Instruction:
Leave out any picture and return the remaining listing below exactly as given.

Data extract:
^^^^
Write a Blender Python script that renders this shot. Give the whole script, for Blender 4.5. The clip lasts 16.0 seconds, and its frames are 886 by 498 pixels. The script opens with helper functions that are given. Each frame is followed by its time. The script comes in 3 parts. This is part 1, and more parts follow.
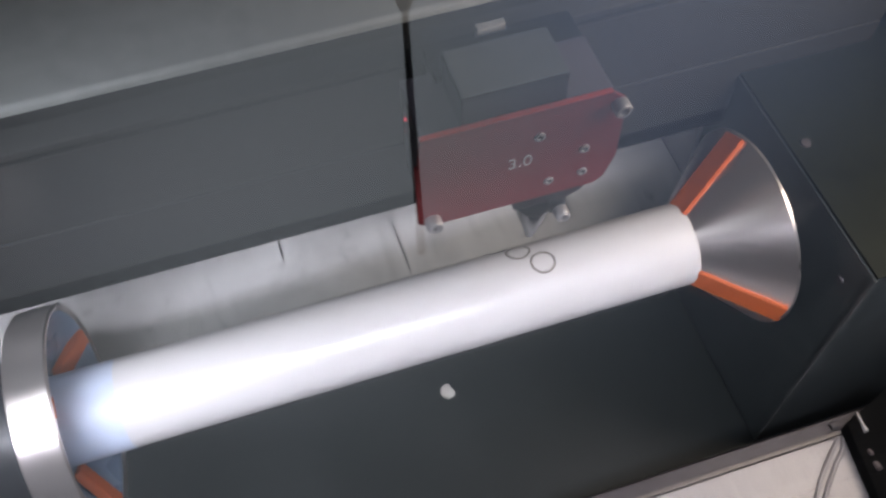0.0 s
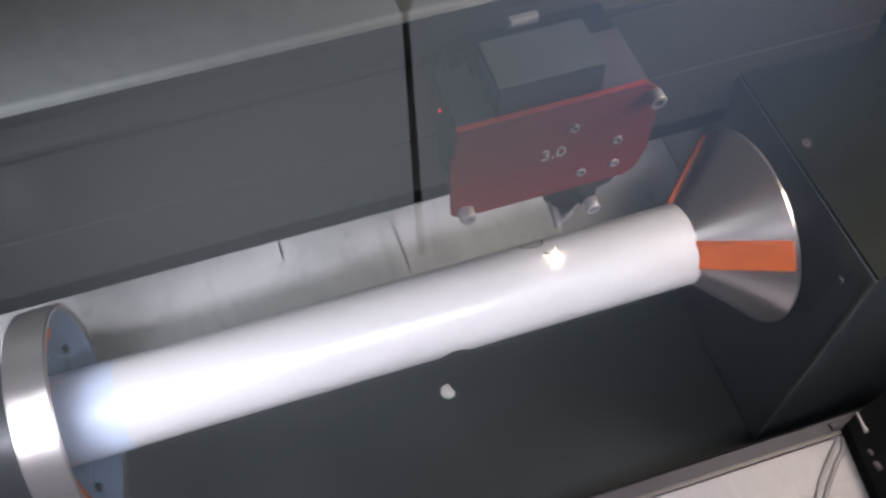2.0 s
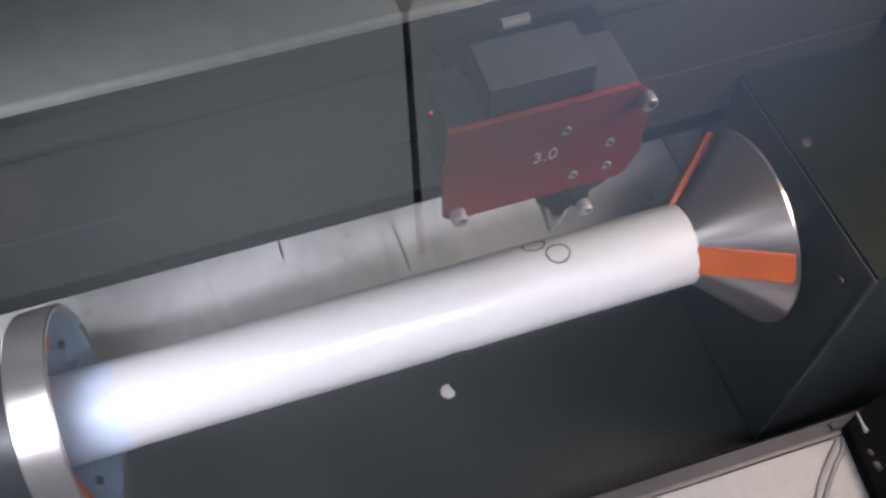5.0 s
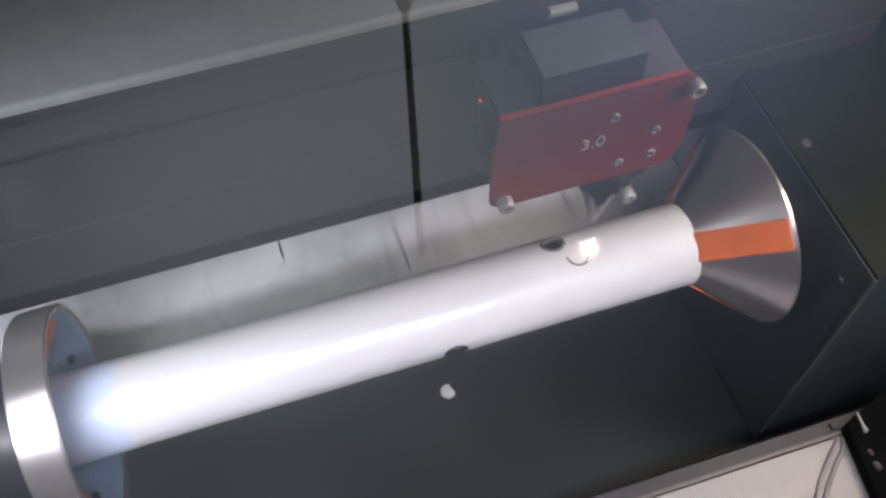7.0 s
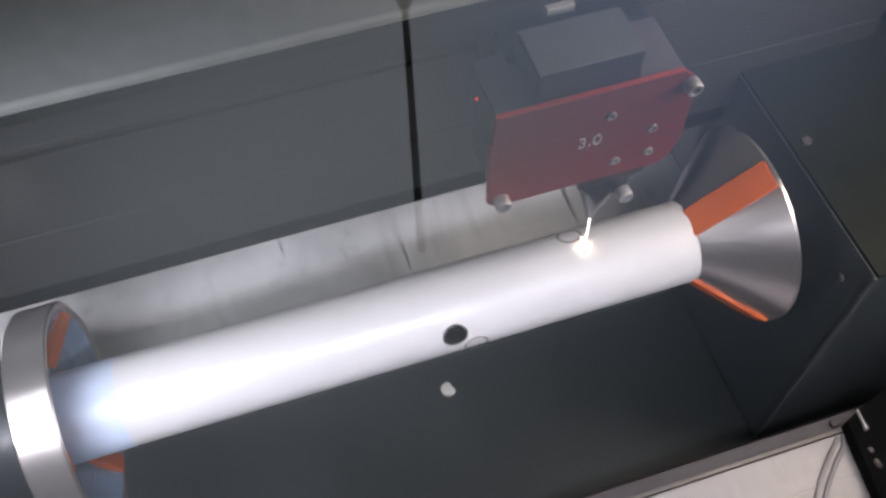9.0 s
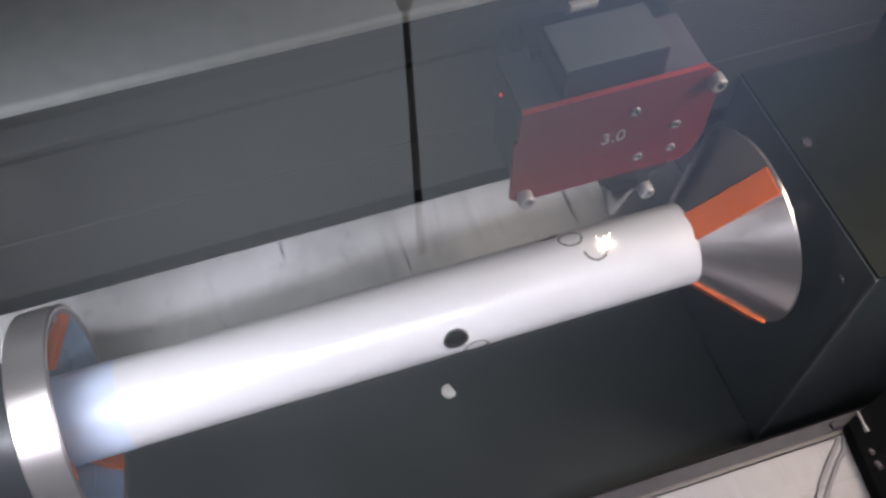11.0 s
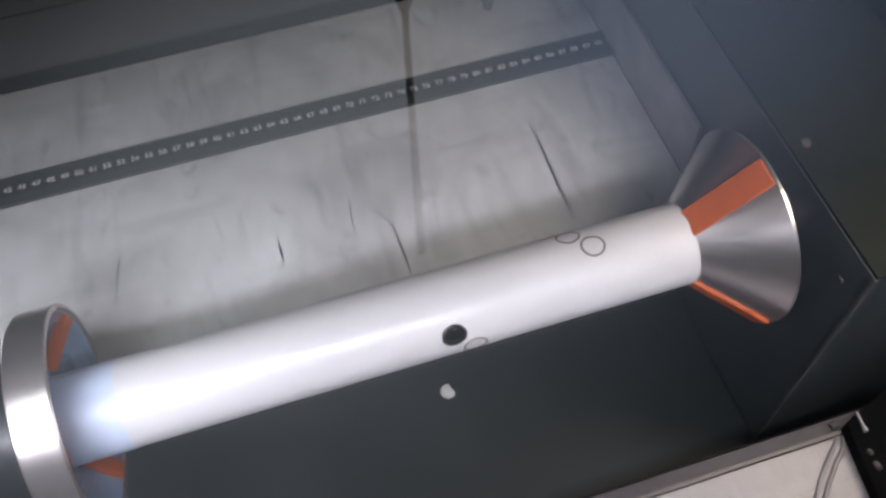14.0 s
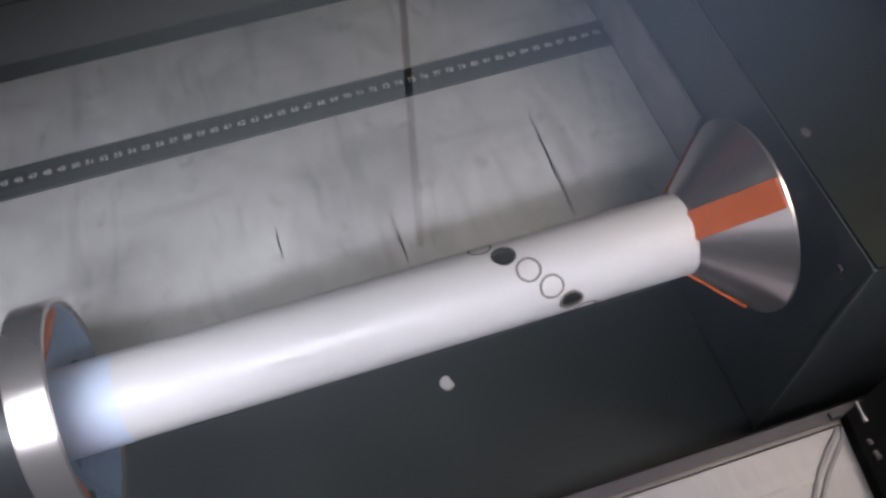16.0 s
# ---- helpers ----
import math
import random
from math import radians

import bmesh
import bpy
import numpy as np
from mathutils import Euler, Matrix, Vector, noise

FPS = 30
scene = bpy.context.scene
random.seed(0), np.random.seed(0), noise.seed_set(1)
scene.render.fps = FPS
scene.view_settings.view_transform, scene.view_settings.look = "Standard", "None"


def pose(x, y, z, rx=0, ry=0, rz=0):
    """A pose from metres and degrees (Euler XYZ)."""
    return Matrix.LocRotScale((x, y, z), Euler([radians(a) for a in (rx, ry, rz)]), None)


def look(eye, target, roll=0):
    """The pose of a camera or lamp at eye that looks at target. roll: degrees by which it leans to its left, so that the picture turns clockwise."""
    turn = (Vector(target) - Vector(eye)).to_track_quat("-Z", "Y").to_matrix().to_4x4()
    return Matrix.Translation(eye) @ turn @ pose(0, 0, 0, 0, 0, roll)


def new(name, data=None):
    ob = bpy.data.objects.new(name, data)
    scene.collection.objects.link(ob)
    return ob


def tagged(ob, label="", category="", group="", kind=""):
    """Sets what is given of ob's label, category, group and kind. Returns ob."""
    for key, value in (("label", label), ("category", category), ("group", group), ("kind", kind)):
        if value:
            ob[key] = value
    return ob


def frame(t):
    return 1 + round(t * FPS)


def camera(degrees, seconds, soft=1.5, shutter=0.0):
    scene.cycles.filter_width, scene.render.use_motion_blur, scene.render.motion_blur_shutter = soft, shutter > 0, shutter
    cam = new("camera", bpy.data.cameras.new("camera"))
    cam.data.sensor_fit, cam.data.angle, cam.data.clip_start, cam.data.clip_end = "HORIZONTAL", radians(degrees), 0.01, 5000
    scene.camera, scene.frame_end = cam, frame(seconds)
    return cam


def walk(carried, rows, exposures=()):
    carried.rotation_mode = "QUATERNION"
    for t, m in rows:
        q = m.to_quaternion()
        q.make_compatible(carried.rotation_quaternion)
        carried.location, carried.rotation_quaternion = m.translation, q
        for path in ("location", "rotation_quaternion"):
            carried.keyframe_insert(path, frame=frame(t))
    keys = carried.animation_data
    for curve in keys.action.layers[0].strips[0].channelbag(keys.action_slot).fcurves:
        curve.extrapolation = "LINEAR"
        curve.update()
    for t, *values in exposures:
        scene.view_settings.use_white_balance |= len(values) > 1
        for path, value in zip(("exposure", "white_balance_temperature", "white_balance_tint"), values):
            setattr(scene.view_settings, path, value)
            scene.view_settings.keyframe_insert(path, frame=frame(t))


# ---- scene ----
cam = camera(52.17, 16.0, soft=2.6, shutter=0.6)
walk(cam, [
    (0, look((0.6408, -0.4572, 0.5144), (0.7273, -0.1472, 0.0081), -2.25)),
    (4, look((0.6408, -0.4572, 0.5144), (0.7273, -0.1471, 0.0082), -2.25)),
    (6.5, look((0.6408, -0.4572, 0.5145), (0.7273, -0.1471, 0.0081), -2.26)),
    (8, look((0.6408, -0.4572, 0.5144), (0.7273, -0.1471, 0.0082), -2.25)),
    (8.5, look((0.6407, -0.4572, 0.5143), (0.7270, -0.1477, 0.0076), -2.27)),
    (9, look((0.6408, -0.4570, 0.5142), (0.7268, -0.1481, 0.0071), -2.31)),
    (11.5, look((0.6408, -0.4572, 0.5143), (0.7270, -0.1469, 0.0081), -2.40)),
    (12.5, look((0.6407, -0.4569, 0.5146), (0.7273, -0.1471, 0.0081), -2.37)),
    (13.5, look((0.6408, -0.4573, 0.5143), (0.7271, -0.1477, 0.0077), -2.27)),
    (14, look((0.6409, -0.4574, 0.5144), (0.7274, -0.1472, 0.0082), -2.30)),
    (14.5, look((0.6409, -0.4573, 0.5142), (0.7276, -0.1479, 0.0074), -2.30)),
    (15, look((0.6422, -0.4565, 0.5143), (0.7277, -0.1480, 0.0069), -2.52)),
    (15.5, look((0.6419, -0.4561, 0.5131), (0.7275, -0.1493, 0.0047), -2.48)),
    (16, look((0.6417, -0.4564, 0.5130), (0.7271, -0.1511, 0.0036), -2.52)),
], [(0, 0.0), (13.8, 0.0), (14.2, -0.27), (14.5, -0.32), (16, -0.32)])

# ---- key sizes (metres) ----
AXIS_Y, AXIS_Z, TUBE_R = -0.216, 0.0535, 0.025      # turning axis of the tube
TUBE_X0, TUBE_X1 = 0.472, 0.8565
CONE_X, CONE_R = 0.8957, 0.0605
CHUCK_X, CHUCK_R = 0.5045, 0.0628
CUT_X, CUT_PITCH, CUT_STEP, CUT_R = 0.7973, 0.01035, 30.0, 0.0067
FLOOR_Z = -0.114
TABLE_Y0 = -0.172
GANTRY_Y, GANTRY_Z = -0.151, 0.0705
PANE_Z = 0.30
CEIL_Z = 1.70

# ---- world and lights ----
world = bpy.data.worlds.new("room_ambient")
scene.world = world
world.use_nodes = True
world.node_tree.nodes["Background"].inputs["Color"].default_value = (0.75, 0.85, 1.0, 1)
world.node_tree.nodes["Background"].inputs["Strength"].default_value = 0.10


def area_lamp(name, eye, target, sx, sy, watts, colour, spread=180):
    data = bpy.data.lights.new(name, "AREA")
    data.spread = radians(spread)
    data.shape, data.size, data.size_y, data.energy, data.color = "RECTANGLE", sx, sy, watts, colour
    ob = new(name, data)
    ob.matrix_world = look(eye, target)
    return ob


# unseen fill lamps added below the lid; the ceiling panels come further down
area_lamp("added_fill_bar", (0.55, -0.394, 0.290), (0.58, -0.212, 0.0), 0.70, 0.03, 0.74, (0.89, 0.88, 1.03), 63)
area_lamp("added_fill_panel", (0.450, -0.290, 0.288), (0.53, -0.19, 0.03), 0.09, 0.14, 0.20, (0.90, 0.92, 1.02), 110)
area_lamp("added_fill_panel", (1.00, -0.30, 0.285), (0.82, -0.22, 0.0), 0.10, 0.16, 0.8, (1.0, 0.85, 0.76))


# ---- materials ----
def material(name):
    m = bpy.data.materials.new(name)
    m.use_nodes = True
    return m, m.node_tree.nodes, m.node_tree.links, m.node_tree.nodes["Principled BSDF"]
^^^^
Answer to this exercise:
Write a Blender Python script that renders this shot. Give the whole script, for Blender 4.5. The clip lasts 16.0 seconds, and its frames are 886 by 498 pixels. The script opens with helper functions that are given. Each frame is followed by its time. The script comes in 3 parts. This is part 1, and more parts follow.
0.0 s
2.0 s
5.0 s
7.0 s
9.0 s
11.0 s
14.0 s
16.0 s
# ---- helpers ----
import math
import random
from math import radians

import bmesh
import bpy
import numpy as np
from mathutils import Euler, Matrix, Vector, noise

FPS = 30
scene = bpy.context.scene
random.seed(0), np.random.seed(0), noise.seed_set(1)
scene.render.fps = FPS
scene.view_settings.view_transform, scene.view_settings.look = "Standard", "None"


def pose(x, y, z, rx=0, ry=0, rz=0):
    """A pose from metres and degrees (Euler XYZ)."""
    return Matrix.LocRotScale((x, y, z), Euler([radians(a) for a in (rx, ry, rz)]), None)


def look(eye, target, roll=0):
    """The pose of a camera or lamp at eye that looks at target. roll: degrees by which it leans to its left, so that the picture turns clockwise."""
    turn = (Vector(target) - Vector(eye)).to_track_quat("-Z", "Y").to_matrix().to_4x4()
    return Matrix.Translation(eye) @ turn @ pose(0, 0, 0, 0, 0, roll)


def new(name, data=None):
    ob = bpy.data.objects.new(name, data)
    scene.collection.objects.link(ob)
    return ob


def tagged(ob, label="", category="", group="", kind=""):
    """Sets what is given of ob's label, category, group and kind. Returns ob."""
    for key, value in (("label", label), ("category", category), ("group", group), ("kind", kind)):
        if value:
            ob[key] = value
    return ob


def frame(t):
    return 1 + round(t * FPS)


def camera(degrees, seconds, soft=1.5, shutter=0.0):
    scene.cycles.filter_width, scene.render.use_motion_blur, scene.render.motion_blur_shutter = soft, shutter > 0, shutter
    cam = new("camera", bpy.data.cameras.new("camera"))
    cam.data.sensor_fit, cam.data.angle, cam.data.clip_start, cam.data.clip_end = "HORIZONTAL", radians(degrees), 0.01, 5000
    scene.camera, scene.frame_end = cam, frame(seconds)
    return cam


def walk(carried, rows, exposures=()):
    carried.rotation_mode = "QUATERNION"
    for t, m in rows:
        q = m.to_quaternion()
        q.make_compatible(carried.rotation_quaternion)
        carried.location, carried.rotation_quaternion = m.translation, q
        for path in ("location", "rotation_quaternion"):
            carried.keyframe_insert(path, frame=frame(t))
    keys = carried.animation_data
    for curve in keys.action.layers[0].strips[0].channelbag(keys.action_slot).fcurves:
        curve.extrapolation = "LINEAR"
        curve.update()
    for t, *values in exposures:
        scene.view_settings.use_white_balance |= len(values) > 1
        for path, value in zip(("exposure", "white_balance_temperature", "white_balance_tint"), values):
            setattr(scene.view_settings, path, value)
            scene.view_settings.keyframe_insert(path, frame=frame(t))


# ---- scene ----
cam = camera(52.17, 16.0, soft=2.6, shutter=0.6)
walk(cam, [
    (0, look((0.6408, -0.4572, 0.5144), (0.7273, -0.1472, 0.0081), -2.25)),
    (4, look((0.6408, -0.4572, 0.5144), (0.7273, -0.1471, 0.0082), -2.25)),
    (6.5, look((0.6408, -0.4572, 0.5145), (0.7273, -0.1471, 0.0081), -2.26)),
    (8, look((0.6408, -0.4572, 0.5144), (0.7273, -0.1471, 0.0082), -2.25)),
    (8.5, look((0.6407, -0.4572, 0.5143), (0.7270, -0.1477, 0.0076), -2.27)),
    (9, look((0.6408, -0.4570, 0.5142), (0.7268, -0.1481, 0.0071), -2.31)),
    (11.5, look((0.6408, -0.4572, 0.5143), (0.7270, -0.1469, 0.0081), -2.40)),
    (12.5, look((0.6407, -0.4569, 0.5146), (0.7273, -0.1471, 0.0081), -2.37)),
    (13.5, look((0.6408, -0.4573, 0.5143), (0.7271, -0.1477, 0.0077), -2.27)),
    (14, look((0.6409, -0.4574, 0.5144), (0.7274, -0.1472, 0.0082), -2.30)),
    (14.5, look((0.6409, -0.4573, 0.5142), (0.7276, -0.1479, 0.0074), -2.30)),
    (15, look((0.6422, -0.4565, 0.5143), (0.7277, -0.1480, 0.0069), -2.52)),
    (15.5, look((0.6419, -0.4561, 0.5131), (0.7275, -0.1493, 0.0047), -2.48)),
    (16, look((0.6417, -0.4564, 0.5130), (0.7271, -0.1511, 0.0036), -2.52)),
], [(0, 0.0), (13.8, 0.0), (14.2, -0.27), (14.5, -0.32), (16, -0.32)])

# ---- key sizes (metres) ----
AXIS_Y, AXIS_Z, TUBE_R = -0.216, 0.0535, 0.025      # turning axis of the tube
TUBE_X0, TUBE_X1 = 0.472, 0.8565
CONE_X, CONE_R = 0.8957, 0.0605
CHUCK_X, CHUCK_R = 0.5045, 0.0628
CUT_X, CUT_PITCH, CUT_STEP, CUT_R = 0.7973, 0.01035, 30.0, 0.0067
FLOOR_Z = -0.114
TABLE_Y0 = -0.172
GANTRY_Y, GANTRY_Z = -0.151, 0.0705
PANE_Z = 0.30
CEIL_Z = 1.70

# ---- world and lights ----
world = bpy.data.worlds.new("room_ambient")
scene.world = world
world.use_nodes = True
world.node_tree.nodes["Background"].inputs["Color"].default_value = (0.75, 0.85, 1.0, 1)
world.node_tree.nodes["Background"].inputs["Strength"].default_value = 0.10


def area_lamp(name, eye, target, sx, sy, watts, colour, spread=180):
    data = bpy.data.lights.new(name, "AREA")
    data.spread = radians(spread)
    data.shape, data.size, data.size_y, data.energy, data.color = "RECTANGLE", sx, sy, watts, colour
    ob = new(name, data)
    ob.matrix_world = look(eye, target)
    return ob


# unseen fill lamps added below the lid; the ceiling panels come further down
area_lamp("added_fill_bar", (0.55, -0.394, 0.290), (0.58, -0.212, 0.0), 0.70, 0.03, 0.74, (0.89, 0.88, 1.03), 63)
area_lamp("added_fill_panel", (0.450, -0.290, 0.288), (0.53, -0.19, 0.03), 0.09, 0.14, 0.20, (0.90, 0.92, 1.02), 110)
area_lamp("added_fill_panel", (1.00, -0.30, 0.285), (0.82, -0.22, 0.0), 0.10, 0.16, 0.8, (1.0, 0.85, 0.76))


# ---- materials ----
def material(name):
    m = bpy.data.materials.new(name)
    m.use_nodes = True
    return m, m.node_tree.nodes, m.node_tree.links, m.node_tree.nodes["Principled BSDF"]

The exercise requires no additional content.